Meski sukuk hijau menjadi opsi instrumen selain sukuk reguler dan obligasi reguler, pemerintah masih belum punya kepastian berapa nilai yang akan diterbitkan pada 2019 nanti. Kementerian Keuangan baru akan memutuskan angka penerbitan sukuk hijau untuk 2019 setelah ada kesepakatan Anggaran Pendapatan dan Belanja Negara (APBN) 2019 bersama parlemen.

Sri mengatakan, pihaknya secara berkala melakukan promosi sukuk hijau di berbagai negara. Sukuk hijau yang ditawarkan Indonesia pun, ujar Sri, sesuai dengan proyek pembangunan yang sedang digarap di Indonesia.

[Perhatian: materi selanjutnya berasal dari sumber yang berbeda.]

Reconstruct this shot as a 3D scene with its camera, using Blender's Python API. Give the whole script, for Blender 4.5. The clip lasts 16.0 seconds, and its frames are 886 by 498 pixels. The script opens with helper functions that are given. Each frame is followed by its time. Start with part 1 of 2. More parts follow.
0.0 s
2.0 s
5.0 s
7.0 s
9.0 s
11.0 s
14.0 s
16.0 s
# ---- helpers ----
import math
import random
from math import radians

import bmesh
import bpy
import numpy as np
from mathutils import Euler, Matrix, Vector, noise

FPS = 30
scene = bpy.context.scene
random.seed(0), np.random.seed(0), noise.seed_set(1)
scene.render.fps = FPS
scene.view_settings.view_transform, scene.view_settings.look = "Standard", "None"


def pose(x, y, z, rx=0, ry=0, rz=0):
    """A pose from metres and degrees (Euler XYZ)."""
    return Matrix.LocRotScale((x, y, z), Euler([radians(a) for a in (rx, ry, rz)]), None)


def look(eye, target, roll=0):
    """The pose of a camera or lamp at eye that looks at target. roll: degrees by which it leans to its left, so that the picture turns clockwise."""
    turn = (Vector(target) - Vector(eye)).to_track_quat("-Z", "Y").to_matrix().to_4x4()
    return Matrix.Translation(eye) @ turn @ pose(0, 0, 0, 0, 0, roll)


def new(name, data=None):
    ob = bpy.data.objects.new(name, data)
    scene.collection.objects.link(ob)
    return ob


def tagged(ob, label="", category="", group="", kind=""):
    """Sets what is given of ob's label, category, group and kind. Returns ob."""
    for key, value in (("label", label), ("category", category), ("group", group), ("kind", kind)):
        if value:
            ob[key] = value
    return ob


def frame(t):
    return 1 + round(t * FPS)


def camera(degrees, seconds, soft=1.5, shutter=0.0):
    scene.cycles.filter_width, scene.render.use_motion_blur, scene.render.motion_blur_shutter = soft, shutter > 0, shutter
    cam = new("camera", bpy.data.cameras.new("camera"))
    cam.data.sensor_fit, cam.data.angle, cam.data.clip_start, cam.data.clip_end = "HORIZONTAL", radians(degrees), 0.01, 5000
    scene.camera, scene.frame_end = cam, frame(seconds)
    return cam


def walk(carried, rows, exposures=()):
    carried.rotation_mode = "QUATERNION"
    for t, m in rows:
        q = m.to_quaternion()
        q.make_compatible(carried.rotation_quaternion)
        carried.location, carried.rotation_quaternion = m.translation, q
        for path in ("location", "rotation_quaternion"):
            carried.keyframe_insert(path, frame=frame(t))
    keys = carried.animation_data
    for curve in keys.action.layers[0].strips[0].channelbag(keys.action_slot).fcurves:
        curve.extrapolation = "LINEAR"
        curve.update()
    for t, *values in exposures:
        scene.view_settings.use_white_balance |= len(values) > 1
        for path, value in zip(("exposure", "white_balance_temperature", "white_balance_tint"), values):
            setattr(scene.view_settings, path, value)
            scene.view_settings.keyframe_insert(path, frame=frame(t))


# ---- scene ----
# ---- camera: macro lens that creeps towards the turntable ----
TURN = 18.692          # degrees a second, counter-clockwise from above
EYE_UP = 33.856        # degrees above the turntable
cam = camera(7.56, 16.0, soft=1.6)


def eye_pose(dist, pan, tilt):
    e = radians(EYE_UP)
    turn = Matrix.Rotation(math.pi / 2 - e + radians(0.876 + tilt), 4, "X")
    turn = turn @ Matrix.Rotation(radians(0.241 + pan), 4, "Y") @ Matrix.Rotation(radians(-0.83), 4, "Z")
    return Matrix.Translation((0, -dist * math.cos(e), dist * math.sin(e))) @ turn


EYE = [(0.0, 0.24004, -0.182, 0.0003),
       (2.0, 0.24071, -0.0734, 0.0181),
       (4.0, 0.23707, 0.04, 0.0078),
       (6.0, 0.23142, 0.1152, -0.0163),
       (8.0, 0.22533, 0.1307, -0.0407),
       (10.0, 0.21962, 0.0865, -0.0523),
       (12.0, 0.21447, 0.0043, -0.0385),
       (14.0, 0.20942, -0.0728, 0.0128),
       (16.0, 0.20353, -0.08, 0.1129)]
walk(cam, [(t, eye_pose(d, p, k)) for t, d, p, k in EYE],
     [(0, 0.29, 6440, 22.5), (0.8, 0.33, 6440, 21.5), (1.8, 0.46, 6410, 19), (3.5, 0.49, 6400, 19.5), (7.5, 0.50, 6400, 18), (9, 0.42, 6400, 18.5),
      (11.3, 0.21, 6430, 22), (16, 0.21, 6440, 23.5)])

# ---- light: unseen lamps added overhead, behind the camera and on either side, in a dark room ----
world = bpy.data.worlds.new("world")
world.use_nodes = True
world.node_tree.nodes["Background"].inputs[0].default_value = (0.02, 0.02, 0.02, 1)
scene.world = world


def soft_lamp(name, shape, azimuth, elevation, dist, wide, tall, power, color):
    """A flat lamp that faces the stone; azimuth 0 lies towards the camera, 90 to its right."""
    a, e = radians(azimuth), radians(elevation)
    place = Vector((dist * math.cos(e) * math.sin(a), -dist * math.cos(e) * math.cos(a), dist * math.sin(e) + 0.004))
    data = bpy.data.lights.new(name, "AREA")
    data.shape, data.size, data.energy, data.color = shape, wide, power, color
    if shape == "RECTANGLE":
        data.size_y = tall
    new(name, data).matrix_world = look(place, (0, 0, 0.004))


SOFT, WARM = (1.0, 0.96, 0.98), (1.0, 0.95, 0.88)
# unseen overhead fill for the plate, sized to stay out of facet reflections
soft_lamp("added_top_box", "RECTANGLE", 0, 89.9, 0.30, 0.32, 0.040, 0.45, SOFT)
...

Sejumlah proyek yang diincar oleh investor, antara lain, proyek energi baru terbarukan (EBT) dan proyek transportasi hijau. Proyek EBT seperti pembangkit listrik panas bumi, pembangkit listrik mikro hidro, dan pembangkit listrik tenaga solar. Sementara proyek transportasi hijau, termasuk proyek moda raya terpadu (MRT) dan lintas raya terpadu (LRT) yang sedang digarap di Jakarta.

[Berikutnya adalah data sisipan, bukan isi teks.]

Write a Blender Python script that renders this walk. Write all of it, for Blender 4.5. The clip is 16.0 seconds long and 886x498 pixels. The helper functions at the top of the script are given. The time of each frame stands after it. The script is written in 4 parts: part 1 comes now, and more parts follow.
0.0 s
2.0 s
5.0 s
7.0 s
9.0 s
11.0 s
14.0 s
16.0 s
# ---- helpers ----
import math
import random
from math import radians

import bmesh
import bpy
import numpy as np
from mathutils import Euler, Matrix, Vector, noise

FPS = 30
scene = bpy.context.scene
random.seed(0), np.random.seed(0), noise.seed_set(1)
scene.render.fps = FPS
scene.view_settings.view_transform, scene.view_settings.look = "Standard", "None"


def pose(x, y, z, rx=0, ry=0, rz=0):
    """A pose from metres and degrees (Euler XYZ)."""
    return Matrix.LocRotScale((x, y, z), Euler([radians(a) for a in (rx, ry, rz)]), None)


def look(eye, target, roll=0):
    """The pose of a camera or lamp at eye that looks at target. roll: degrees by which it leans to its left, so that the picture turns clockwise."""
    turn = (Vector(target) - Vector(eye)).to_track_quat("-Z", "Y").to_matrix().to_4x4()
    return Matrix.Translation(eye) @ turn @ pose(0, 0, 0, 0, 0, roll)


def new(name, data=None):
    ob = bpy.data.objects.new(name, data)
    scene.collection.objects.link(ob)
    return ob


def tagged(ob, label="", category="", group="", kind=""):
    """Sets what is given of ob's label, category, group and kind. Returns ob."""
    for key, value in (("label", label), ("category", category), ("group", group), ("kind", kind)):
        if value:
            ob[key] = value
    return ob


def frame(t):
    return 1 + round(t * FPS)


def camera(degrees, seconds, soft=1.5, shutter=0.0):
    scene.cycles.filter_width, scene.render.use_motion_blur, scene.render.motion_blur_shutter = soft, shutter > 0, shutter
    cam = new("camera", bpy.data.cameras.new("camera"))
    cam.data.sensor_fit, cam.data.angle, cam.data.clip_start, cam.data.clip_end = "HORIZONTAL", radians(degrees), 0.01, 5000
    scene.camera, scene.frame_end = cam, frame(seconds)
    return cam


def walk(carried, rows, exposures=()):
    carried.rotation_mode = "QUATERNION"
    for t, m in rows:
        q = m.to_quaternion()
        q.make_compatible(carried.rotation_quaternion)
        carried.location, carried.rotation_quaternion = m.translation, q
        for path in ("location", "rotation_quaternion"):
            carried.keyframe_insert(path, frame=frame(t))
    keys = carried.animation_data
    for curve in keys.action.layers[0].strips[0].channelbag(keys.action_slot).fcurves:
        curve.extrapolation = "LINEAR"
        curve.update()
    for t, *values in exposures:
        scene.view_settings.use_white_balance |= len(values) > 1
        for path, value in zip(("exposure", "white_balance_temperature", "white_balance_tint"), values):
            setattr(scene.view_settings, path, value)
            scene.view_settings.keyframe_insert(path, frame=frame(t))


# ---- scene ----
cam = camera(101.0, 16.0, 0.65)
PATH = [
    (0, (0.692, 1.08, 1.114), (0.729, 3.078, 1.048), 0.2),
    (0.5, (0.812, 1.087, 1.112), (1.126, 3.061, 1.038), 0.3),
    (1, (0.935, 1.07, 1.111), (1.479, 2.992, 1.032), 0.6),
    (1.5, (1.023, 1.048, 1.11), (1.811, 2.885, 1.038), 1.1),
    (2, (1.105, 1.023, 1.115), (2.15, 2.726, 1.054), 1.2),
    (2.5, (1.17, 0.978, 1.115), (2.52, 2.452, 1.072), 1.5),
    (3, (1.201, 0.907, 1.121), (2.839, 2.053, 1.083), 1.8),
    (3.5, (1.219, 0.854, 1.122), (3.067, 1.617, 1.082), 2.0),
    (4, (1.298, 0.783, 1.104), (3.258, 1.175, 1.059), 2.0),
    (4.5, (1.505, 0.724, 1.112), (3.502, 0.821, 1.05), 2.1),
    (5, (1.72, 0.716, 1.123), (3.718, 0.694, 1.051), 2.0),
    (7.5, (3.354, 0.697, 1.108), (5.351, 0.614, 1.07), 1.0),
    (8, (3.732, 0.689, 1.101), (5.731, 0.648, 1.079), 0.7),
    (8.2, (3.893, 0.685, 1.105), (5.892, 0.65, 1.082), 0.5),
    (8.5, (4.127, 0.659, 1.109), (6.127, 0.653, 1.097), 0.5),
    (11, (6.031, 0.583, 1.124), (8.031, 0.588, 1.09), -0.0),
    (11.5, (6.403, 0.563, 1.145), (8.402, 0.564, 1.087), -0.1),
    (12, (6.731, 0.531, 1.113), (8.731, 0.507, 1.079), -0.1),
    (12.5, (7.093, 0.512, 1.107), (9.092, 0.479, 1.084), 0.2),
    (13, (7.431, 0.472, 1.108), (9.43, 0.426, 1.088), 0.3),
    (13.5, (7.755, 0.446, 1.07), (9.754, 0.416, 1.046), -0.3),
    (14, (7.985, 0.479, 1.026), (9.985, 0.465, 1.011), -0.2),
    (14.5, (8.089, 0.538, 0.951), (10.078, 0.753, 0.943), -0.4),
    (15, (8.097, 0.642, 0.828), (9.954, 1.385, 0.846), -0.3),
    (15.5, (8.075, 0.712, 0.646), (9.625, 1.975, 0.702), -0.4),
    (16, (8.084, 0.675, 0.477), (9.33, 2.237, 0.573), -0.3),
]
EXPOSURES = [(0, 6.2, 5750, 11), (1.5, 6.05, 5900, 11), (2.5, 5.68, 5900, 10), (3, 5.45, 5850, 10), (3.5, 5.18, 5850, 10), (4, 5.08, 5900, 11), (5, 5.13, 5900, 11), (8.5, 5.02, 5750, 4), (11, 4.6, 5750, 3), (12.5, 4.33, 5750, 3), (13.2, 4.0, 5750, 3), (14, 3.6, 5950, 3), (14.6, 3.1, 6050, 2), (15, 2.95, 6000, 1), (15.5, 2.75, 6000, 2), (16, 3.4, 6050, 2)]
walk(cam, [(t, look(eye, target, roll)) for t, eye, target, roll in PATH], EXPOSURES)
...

"Saya optimistis, dengan reputasi yang baik dalam penerbitan sukuk dan obligasi, Indonesia bisa menggaet investor," ujar Sri.

Direktur Utama PT Sarana Multi Infrastruktur (PT SMI) Emma Sri Martini menambahkan, pihaknya juga mulai tergerak untuk menerbitkan sukuk hijau. Sayangnya, rencana penerbitan sukuk hijau oleh PT SMI sempat tertunda karena belum ada underlying project yang cocok dengan kemauan investor. Akhirnya, pada Juli 2018 lalu PT SMI memilih menerbitkan obligasi hijau dengan nilai Rp 500 miliar.

"Kami tertarik sekali terhadap sukuk hijau ini. Tentu, kami harus carikan dulu underlying yang pas," kata Emma.

Tema lingkungan hidup ikut menjadi pembahasan penting dalam Pertemuan Tahunan IMF-WBG di Bali. Salah satu yang menjadi pembahasan terkait hal ini adalah pembiayaan kegiatan penanggulangan perubahan iklim dengan menggunakan instrumen baru yang disebut sukuk hijau. 

Indonesia memang tercatat sebagai pionir dalam penerbitan surat utang hijau di kawasan Asia Tenggara melalui penerbitan sukuk hijau senilai 1,25 miliar dolar AS pada Maret 2018.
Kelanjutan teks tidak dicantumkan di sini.